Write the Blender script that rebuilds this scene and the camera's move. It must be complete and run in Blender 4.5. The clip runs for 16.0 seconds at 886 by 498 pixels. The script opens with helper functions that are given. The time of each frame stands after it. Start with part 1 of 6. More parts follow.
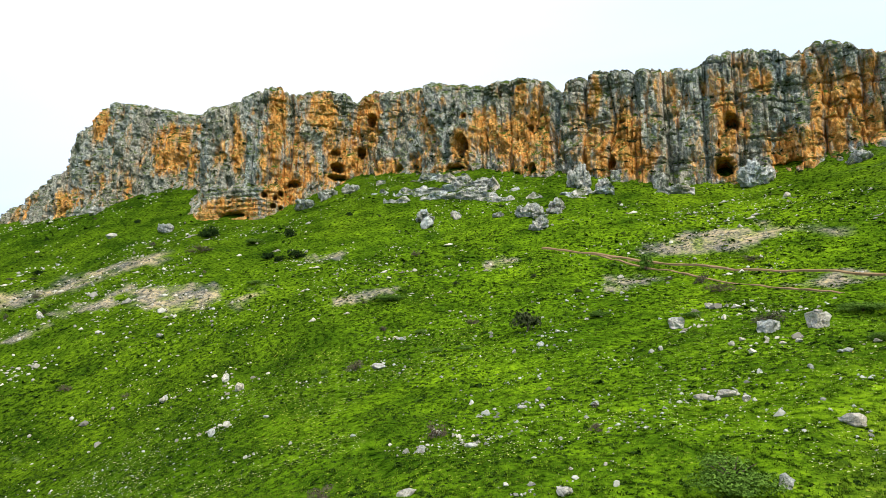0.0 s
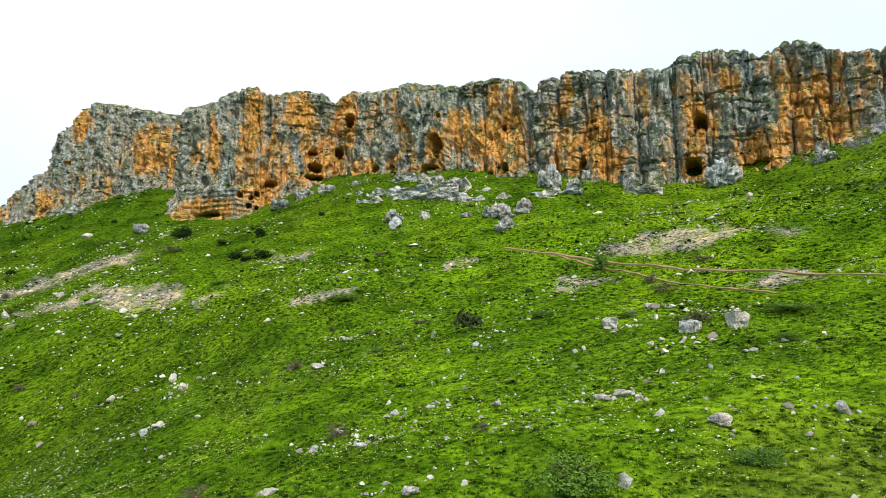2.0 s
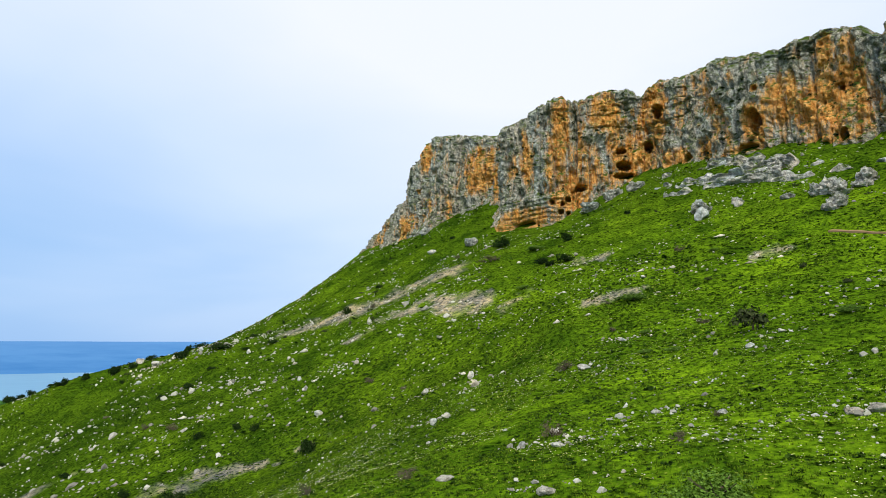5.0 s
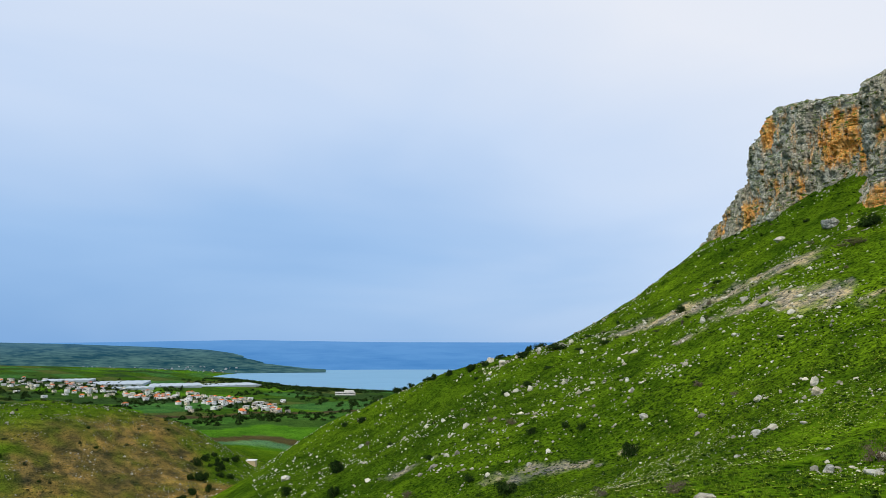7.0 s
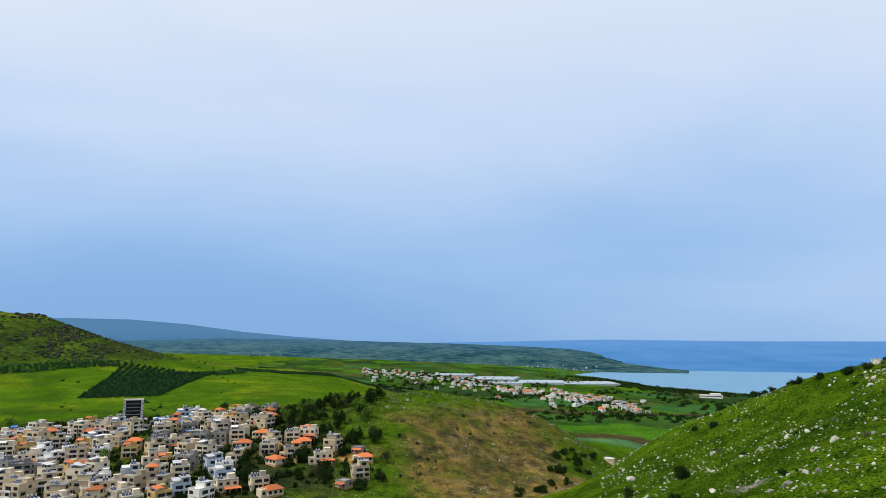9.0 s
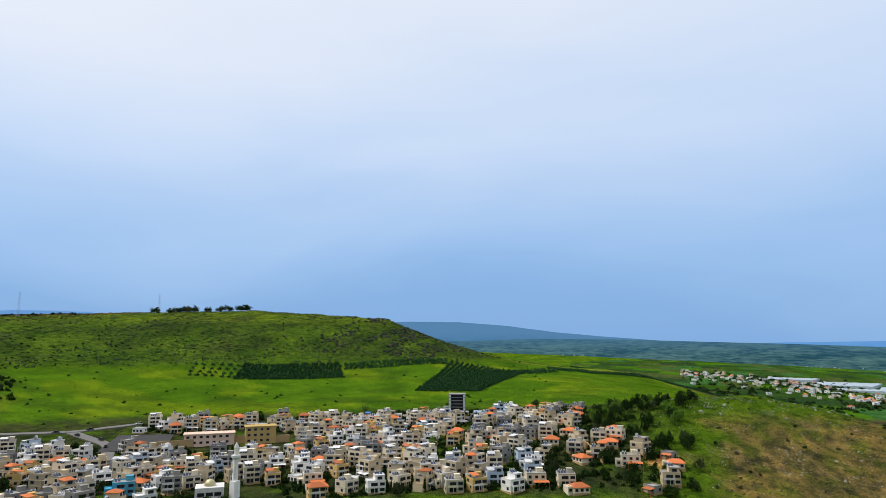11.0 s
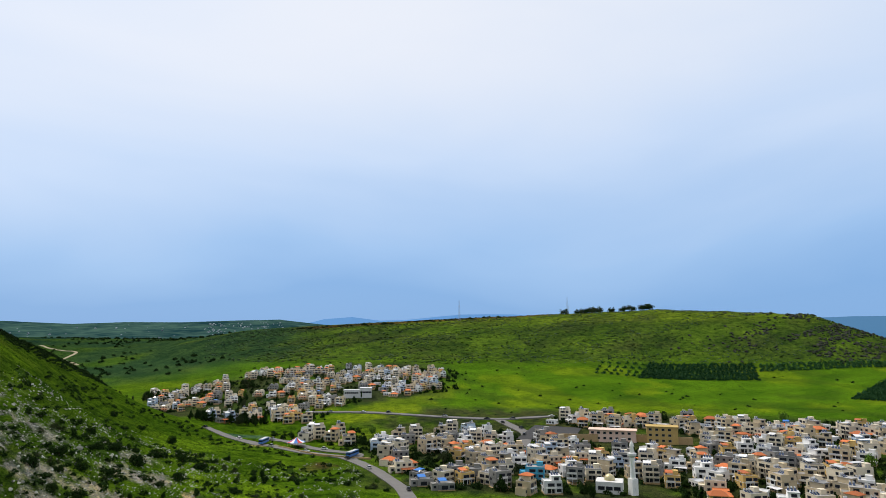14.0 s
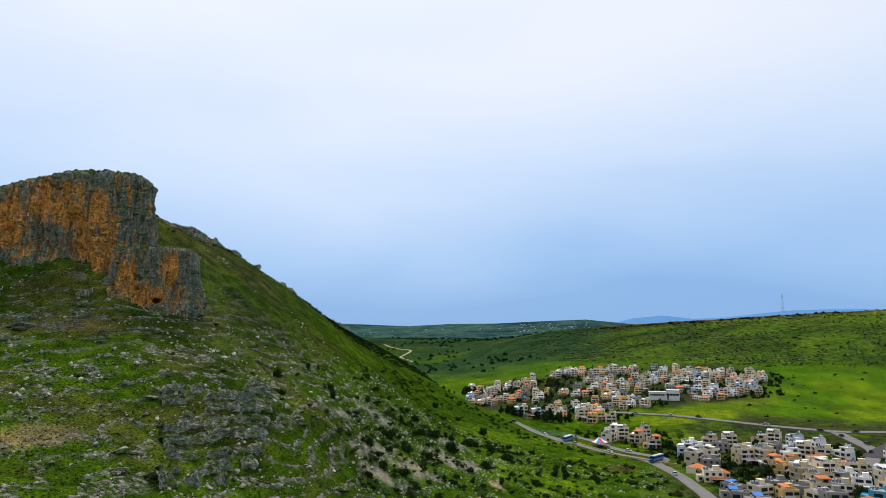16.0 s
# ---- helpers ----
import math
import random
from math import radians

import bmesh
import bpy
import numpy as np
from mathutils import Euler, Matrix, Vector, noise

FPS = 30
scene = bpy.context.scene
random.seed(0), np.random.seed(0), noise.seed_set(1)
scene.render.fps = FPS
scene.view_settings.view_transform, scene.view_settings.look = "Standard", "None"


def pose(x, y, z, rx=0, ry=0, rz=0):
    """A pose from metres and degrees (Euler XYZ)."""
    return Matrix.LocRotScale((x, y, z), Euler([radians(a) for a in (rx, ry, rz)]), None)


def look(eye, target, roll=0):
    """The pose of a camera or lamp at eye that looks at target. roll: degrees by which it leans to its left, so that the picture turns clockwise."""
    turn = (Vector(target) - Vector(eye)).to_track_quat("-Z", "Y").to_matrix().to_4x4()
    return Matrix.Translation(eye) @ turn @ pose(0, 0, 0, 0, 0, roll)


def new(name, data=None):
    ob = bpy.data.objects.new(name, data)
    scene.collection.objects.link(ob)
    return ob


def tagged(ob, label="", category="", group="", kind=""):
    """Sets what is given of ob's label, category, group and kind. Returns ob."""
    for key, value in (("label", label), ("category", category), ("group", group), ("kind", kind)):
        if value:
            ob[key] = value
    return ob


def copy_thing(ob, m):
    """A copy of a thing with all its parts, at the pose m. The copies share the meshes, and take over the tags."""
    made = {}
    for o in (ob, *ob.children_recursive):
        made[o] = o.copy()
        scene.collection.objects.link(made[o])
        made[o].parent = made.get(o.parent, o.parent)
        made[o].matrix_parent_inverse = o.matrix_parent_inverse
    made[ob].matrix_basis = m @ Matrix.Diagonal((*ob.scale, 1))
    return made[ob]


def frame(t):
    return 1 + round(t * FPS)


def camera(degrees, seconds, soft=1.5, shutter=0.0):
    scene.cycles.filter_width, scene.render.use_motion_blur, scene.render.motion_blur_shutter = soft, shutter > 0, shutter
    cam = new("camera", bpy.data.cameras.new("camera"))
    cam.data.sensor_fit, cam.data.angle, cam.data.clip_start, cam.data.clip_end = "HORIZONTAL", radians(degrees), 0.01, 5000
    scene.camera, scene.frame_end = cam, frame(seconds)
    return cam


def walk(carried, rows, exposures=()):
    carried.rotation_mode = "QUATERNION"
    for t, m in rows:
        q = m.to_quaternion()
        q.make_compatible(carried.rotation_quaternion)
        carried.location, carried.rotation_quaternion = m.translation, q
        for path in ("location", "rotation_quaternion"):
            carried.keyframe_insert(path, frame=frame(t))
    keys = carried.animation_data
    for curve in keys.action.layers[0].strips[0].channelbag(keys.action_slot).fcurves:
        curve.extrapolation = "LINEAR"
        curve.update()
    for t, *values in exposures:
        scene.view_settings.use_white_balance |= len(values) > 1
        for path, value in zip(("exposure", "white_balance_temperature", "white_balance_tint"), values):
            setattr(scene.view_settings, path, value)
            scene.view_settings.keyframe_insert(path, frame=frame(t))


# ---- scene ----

• Given instruction:
Omit any images, then output the listing exactly.

• Answer to the problem:
Write the Blender script that rebuilds this scene and the camera's move. It must be complete and run in Blender 4.5. The clip runs for 16.0 seconds at 886 by 498 pixels. The script opens with helper functions that are given. The time of each frame stands after it. Start with part 1 of 6. More parts follow.
0.0 s
2.0 s
5.0 s
7.0 s
9.0 s
11.0 s
14.0 s
16.0 s
# ---- helpers ----
import math
import random
from math import radians

import bmesh
import bpy
import numpy as np
from mathutils import Euler, Matrix, Vector, noise

FPS = 30
scene = bpy.context.scene
random.seed(0), np.random.seed(0), noise.seed_set(1)
scene.render.fps = FPS
scene.view_settings.view_transform, scene.view_settings.look = "Standard", "None"


def pose(x, y, z, rx=0, ry=0, rz=0):
    """A pose from metres and degrees (Euler XYZ)."""
    return Matrix.LocRotScale((x, y, z), Euler([radians(a) for a in (rx, ry, rz)]), None)


def look(eye, target, roll=0):
    """The pose of a camera or lamp at eye that looks at target. roll: degrees by which it leans to its left, so that the picture turns clockwise."""
    turn = (Vector(target) - Vector(eye)).to_track_quat("-Z", "Y").to_matrix().to_4x4()
    return Matrix.Translation(eye) @ turn @ pose(0, 0, 0, 0, 0, roll)


def new(name, data=None):
    ob = bpy.data.objects.new(name, data)
    scene.collection.objects.link(ob)
    return ob


def tagged(ob, label="", category="", group="", kind=""):
    """Sets what is given of ob's label, category, group and kind. Returns ob."""
    for key, value in (("label", label), ("category", category), ("group", group), ("kind", kind)):
        if value:
            ob[key] = value
    return ob


def copy_thing(ob, m):
    """A copy of a thing with all its parts, at the pose m. The copies share the meshes, and take over the tags."""
    made = {}
    for o in (ob, *ob.children_recursive):
        made[o] = o.copy()
        scene.collection.objects.link(made[o])
        made[o].parent = made.get(o.parent, o.parent)
        made[o].matrix_parent_inverse = o.matrix_parent_inverse
    made[ob].matrix_basis = m @ Matrix.Diagonal((*ob.scale, 1))
    return made[ob]


def frame(t):
    return 1 + round(t * FPS)


def camera(degrees, seconds, soft=1.5, shutter=0.0):
    scene.cycles.filter_width, scene.render.use_motion_blur, scene.render.motion_blur_shutter = soft, shutter > 0, shutter
    cam = new("camera", bpy.data.cameras.new("camera"))
    cam.data.sensor_fit, cam.data.angle, cam.data.clip_start, cam.data.clip_end = "HORIZONTAL", radians(degrees), 0.01, 5000
    scene.camera, scene.frame_end = cam, frame(seconds)
    return cam


def walk(carried, rows, exposures=()):
    carried.rotation_mode = "QUATERNION"
    for t, m in rows:
        q = m.to_quaternion()
        q.make_compatible(carried.rotation_quaternion)
        carried.location, carried.rotation_quaternion = m.translation, q
        for path in ("location", "rotation_quaternion"):
            carried.keyframe_insert(path, frame=frame(t))
    keys = carried.animation_data
    for curve in keys.action.layers[0].strips[0].channelbag(keys.action_slot).fcurves:
        curve.extrapolation = "LINEAR"
        curve.update()
    for t, *values in exposures:
        scene.view_settings.use_white_balance |= len(values) > 1
        for path, value in zip(("exposure", "white_balance_temperature", "white_balance_tint"), values):
            setattr(scene.view_settings, path, value)
            scene.view_settings.keyframe_insert(path, frame=frame(t))


# ---- scene ----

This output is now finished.